+++ DATA EXCERPT

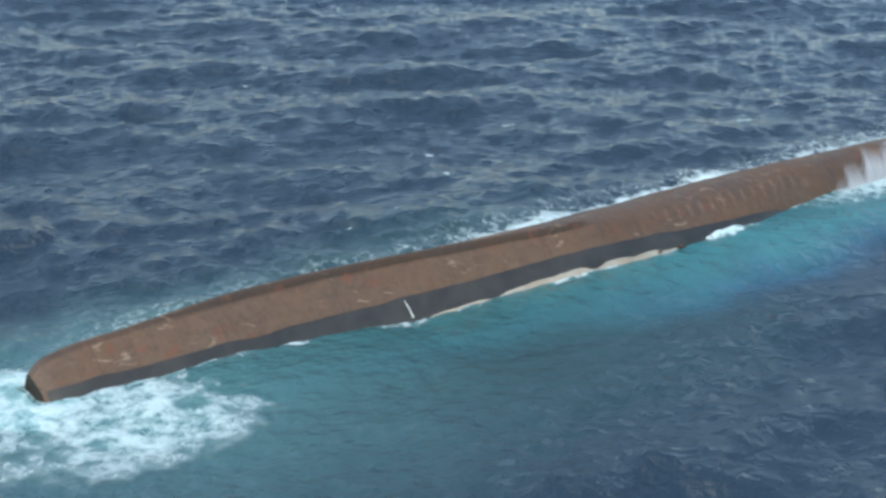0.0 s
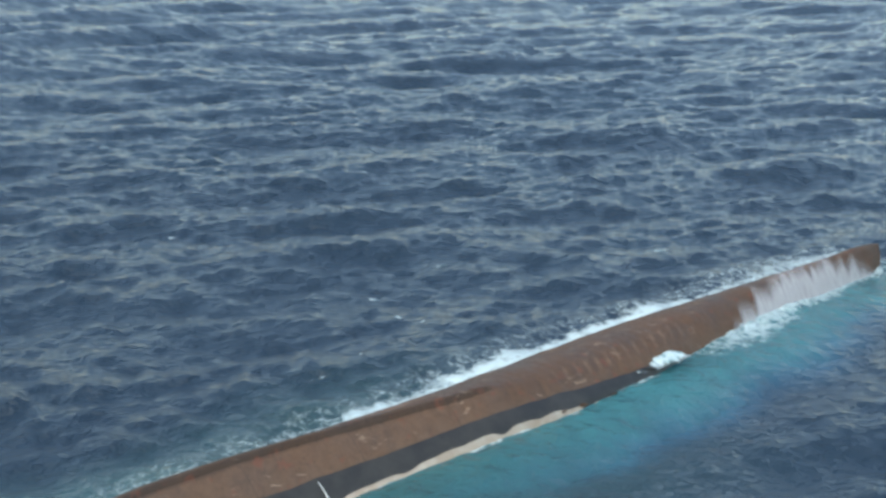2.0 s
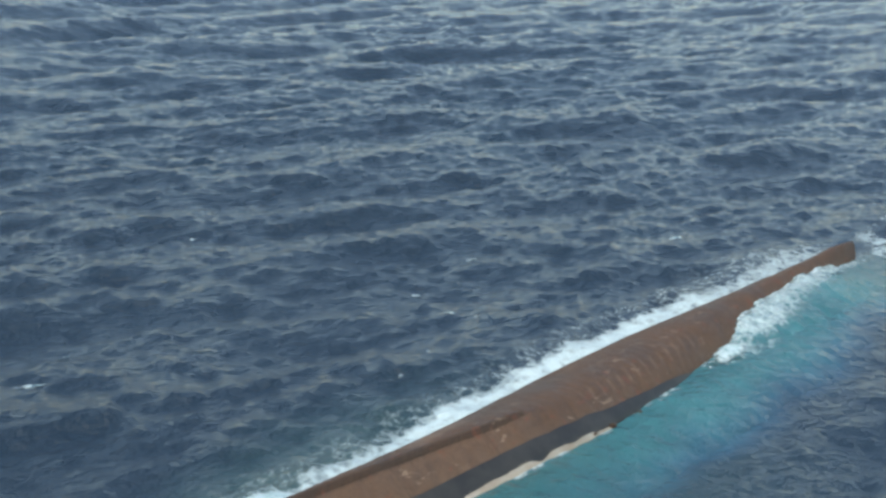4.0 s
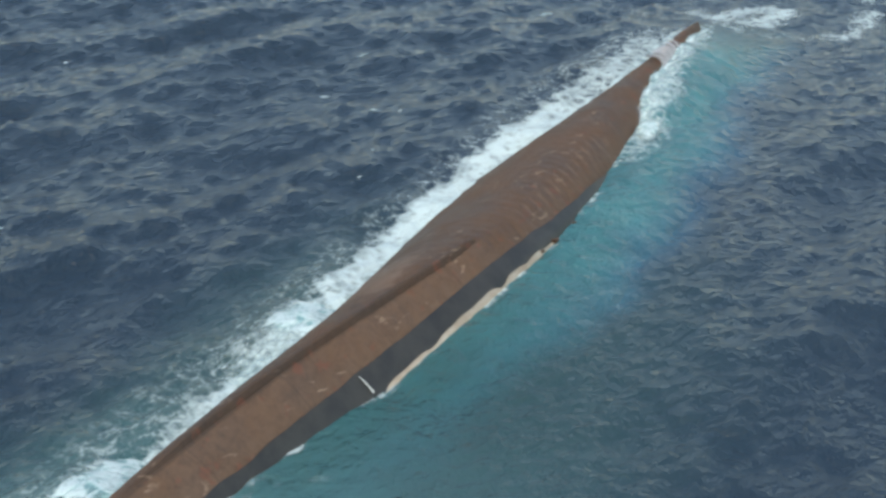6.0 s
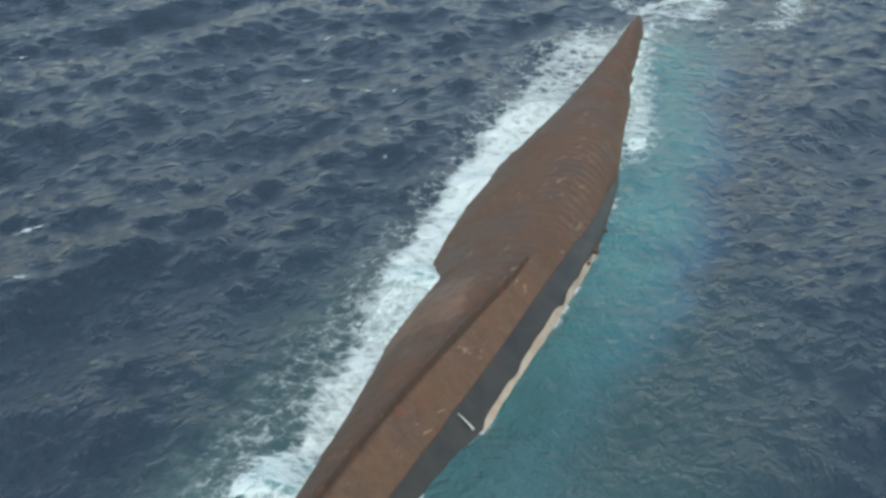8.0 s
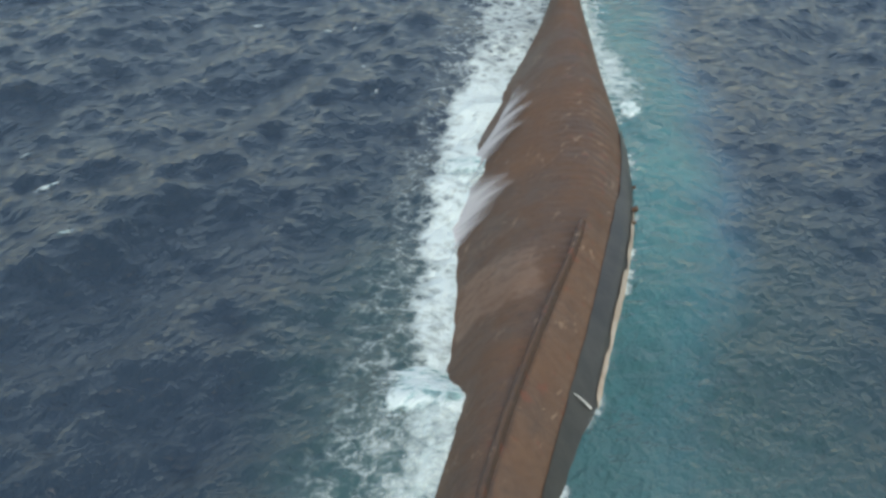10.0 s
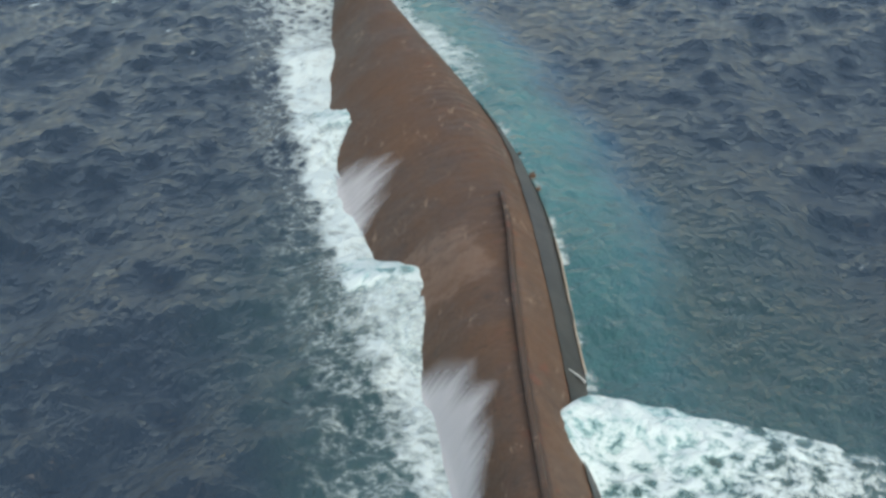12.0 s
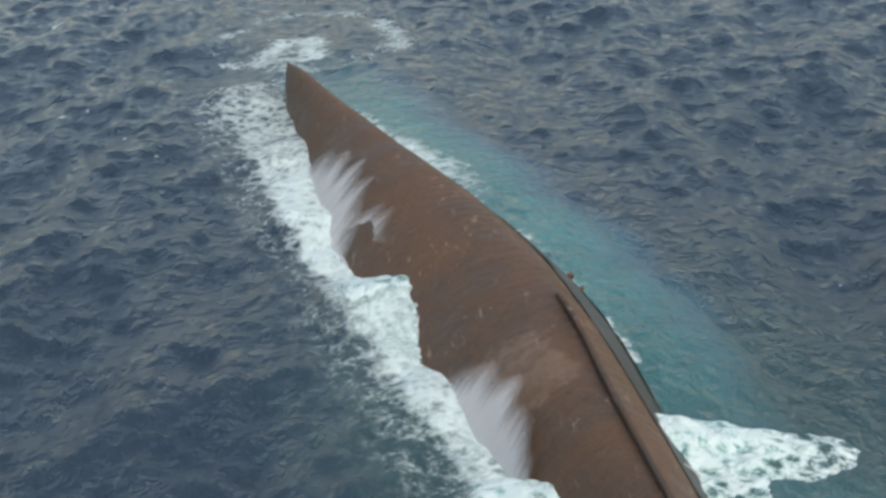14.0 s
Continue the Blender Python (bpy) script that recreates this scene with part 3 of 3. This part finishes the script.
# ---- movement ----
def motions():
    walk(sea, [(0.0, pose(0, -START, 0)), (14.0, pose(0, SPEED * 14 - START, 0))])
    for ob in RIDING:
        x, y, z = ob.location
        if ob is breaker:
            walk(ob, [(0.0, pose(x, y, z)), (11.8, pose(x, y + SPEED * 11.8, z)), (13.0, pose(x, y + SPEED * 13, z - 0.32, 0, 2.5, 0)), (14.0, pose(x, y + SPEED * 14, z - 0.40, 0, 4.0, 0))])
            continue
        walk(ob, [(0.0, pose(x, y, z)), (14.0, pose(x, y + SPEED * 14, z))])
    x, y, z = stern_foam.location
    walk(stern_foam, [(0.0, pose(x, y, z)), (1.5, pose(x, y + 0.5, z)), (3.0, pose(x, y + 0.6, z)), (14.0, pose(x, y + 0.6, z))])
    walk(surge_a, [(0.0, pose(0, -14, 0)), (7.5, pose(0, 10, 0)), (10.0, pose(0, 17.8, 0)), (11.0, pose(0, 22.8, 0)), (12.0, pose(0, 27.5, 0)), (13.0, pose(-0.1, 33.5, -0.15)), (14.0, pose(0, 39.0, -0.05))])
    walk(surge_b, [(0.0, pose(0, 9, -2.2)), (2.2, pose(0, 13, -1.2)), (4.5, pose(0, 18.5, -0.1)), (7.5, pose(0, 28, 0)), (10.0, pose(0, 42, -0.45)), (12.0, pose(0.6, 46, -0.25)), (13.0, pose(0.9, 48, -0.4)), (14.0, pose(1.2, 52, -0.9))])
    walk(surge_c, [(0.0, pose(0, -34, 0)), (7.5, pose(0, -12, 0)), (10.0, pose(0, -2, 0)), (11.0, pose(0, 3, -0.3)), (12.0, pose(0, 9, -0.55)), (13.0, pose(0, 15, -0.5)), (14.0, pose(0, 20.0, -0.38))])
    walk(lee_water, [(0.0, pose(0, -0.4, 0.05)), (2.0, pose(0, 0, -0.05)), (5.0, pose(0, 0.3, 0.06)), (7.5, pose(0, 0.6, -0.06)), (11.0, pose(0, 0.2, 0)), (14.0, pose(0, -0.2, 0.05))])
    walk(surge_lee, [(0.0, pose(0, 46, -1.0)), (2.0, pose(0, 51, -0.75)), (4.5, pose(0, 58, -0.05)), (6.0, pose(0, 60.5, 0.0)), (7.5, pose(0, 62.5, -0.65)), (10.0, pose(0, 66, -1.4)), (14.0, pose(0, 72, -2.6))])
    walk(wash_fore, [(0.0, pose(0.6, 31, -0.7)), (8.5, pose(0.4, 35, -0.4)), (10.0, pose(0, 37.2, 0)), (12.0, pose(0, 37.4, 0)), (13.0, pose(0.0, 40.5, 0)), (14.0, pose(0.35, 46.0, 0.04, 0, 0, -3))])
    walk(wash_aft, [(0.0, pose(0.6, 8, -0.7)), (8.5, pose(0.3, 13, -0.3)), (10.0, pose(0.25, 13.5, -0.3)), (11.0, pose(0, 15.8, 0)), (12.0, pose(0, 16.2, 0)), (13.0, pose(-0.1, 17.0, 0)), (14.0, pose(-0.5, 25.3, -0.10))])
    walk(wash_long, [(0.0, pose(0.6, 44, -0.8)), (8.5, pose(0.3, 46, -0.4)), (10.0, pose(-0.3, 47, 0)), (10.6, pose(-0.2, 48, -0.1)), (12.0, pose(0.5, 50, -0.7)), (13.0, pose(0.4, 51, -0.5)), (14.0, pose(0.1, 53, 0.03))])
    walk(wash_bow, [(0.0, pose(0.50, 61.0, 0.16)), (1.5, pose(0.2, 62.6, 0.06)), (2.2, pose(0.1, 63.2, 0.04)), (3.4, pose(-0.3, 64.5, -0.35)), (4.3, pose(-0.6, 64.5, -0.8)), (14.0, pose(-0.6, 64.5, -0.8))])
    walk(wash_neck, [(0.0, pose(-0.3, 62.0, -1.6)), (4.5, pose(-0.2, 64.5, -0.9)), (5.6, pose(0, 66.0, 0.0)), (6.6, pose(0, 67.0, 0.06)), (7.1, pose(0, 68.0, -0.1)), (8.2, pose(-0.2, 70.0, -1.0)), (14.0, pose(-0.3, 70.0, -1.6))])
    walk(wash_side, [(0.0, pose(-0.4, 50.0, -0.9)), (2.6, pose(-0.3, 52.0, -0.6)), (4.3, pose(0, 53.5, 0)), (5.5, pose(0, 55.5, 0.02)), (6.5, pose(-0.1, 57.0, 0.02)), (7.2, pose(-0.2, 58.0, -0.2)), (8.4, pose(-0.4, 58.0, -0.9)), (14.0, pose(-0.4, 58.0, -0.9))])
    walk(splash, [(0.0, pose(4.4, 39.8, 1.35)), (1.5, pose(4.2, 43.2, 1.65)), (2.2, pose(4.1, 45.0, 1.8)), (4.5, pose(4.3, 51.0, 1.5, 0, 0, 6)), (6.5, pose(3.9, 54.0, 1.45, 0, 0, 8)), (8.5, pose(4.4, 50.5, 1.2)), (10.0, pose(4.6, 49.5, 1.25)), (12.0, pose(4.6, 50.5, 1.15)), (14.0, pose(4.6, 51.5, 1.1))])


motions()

++++++

GOAL
Keep every word of the data as it is when you write it out, but drop the pictures.

WRITTEN ANSWER
0.0 s
2.0 s
4.0 s
6.0 s
8.0 s
10.0 s
12.0 s
14.0 s
Continue the Blender Python (bpy) script that recreates this scene with part 3 of 3. This part finishes the script.
# ---- movement ----
def motions():
    walk(sea, [(0.0, pose(0, -START, 0)), (14.0, pose(0, SPEED * 14 - START, 0))])
    for ob in RIDING:
        x, y, z = ob.location
        if ob is breaker:
            walk(ob, [(0.0, pose(x, y, z)), (11.8, pose(x, y + SPEED * 11.8, z)), (13.0, pose(x, y + SPEED * 13, z - 0.32, 0, 2.5, 0)), (14.0, pose(x, y + SPEED * 14, z - 0.40, 0, 4.0, 0))])
            continue
        walk(ob, [(0.0, pose(x, y, z)), (14.0, pose(x, y + SPEED * 14, z))])
    x, y, z = stern_foam.location
    walk(stern_foam, [(0.0, pose(x, y, z)), (1.5, pose(x, y + 0.5, z)), (3.0, pose(x, y + 0.6, z)), (14.0, pose(x, y + 0.6, z))])
    walk(surge_a, [(0.0, pose(0, -14, 0)), (7.5, pose(0, 10, 0)), (10.0, pose(0, 17.8, 0)), (11.0, pose(0, 22.8, 0)), (12.0, pose(0, 27.5, 0)), (13.0, pose(-0.1, 33.5, -0.15)), (14.0, pose(0, 39.0, -0.05))])
    walk(surge_b, [(0.0, pose(0, 9, -2.2)), (2.2, pose(0, 13, -1.2)), (4.5, pose(0, 18.5, -0.1)), (7.5, pose(0, 28, 0)), (10.0, pose(0, 42, -0.45)), (12.0, pose(0.6, 46, -0.25)), (13.0, pose(0.9, 48, -0.4)), (14.0, pose(1.2, 52, -0.9))])
    walk(surge_c, [(0.0, pose(0, -34, 0)), (7.5, pose(0, -12, 0)), (10.0, pose(0, -2, 0)), (11.0, pose(0, 3, -0.3)), (12.0, pose(0, 9, -0.55)), (13.0, pose(0, 15, -0.5)), (14.0, pose(0, 20.0, -0.38))])
    walk(lee_water, [(0.0, pose(0, -0.4, 0.05)), (2.0, pose(0, 0, -0.05)), (5.0, pose(0, 0.3, 0.06)), (7.5, pose(0, 0.6, -0.06)), (11.0, pose(0, 0.2, 0)), (14.0, pose(0, -0.2, 0.05))])
    walk(surge_lee, [(0.0, pose(0, 46, -1.0)), (2.0, pose(0, 51, -0.75)), (4.5, pose(0, 58, -0.05)), (6.0, pose(0, 60.5, 0.0)), (7.5, pose(0, 62.5, -0.65)), (10.0, pose(0, 66, -1.4)), (14.0, pose(0, 72, -2.6))])
    walk(wash_fore, [(0.0, pose(0.6, 31, -0.7)), (8.5, pose(0.4, 35, -0.4)), (10.0, pose(0, 37.2, 0)), (12.0, pose(0, 37.4, 0)), (13.0, pose(0.0, 40.5, 0)), (14.0, pose(0.35, 46.0, 0.04, 0, 0, -3))])
    walk(wash_aft, [(0.0, pose(0.6, 8, -0.7)), (8.5, pose(0.3, 13, -0.3)), (10.0, pose(0.25, 13.5, -0.3)), (11.0, pose(0, 15.8, 0)), (12.0, pose(0, 16.2, 0)), (13.0, pose(-0.1, 17.0, 0)), (14.0, pose(-0.5, 25.3, -0.10))])
    walk(wash_long, [(0.0, pose(0.6, 44, -0.8)), (8.5, pose(0.3, 46, -0.4)), (10.0, pose(-0.3, 47, 0)), (10.6, pose(-0.2, 48, -0.1)), (12.0, pose(0.5, 50, -0.7)), (13.0, pose(0.4, 51, -0.5)), (14.0, pose(0.1, 53, 0.03))])
    walk(wash_bow, [(0.0, pose(0.50, 61.0, 0.16)), (1.5, pose(0.2, 62.6, 0.06)), (2.2, pose(0.1, 63.2, 0.04)), (3.4, pose(-0.3, 64.5, -0.35)), (4.3, pose(-0.6, 64.5, -0.8)), (14.0, pose(-0.6, 64.5, -0.8))])
    walk(wash_neck, [(0.0, pose(-0.3, 62.0, -1.6)), (4.5, pose(-0.2, 64.5, -0.9)), (5.6, pose(0, 66.0, 0.0)), (6.6, pose(0, 67.0, 0.06)), (7.1, pose(0, 68.0, -0.1)), (8.2, pose(-0.2, 70.0, -1.0)), (14.0, pose(-0.3, 70.0, -1.6))])
    walk(wash_side, [(0.0, pose(-0.4, 50.0, -0.9)), (2.6, pose(-0.3, 52.0, -0.6)), (4.3, pose(0, 53.5, 0)), (5.5, pose(0, 55.5, 0.02)), (6.5, pose(-0.1, 57.0, 0.02)), (7.2, pose(-0.2, 58.0, -0.2)), (8.4, pose(-0.4, 58.0, -0.9)), (14.0, pose(-0.4, 58.0, -0.9))])
    walk(splash, [(0.0, pose(4.4, 39.8, 1.35)), (1.5, pose(4.2, 43.2, 1.65)), (2.2, pose(4.1, 45.0, 1.8)), (4.5, pose(4.3, 51.0, 1.5, 0, 0, 6)), (6.5, pose(3.9, 54.0, 1.45, 0, 0, 8)), (8.5, pose(4.4, 50.5, 1.2)), (10.0, pose(4.6, 49.5, 1.25)), (12.0, pose(4.6, 50.5, 1.15)), (14.0, pose(4.6, 51.5, 1.1))])


motions()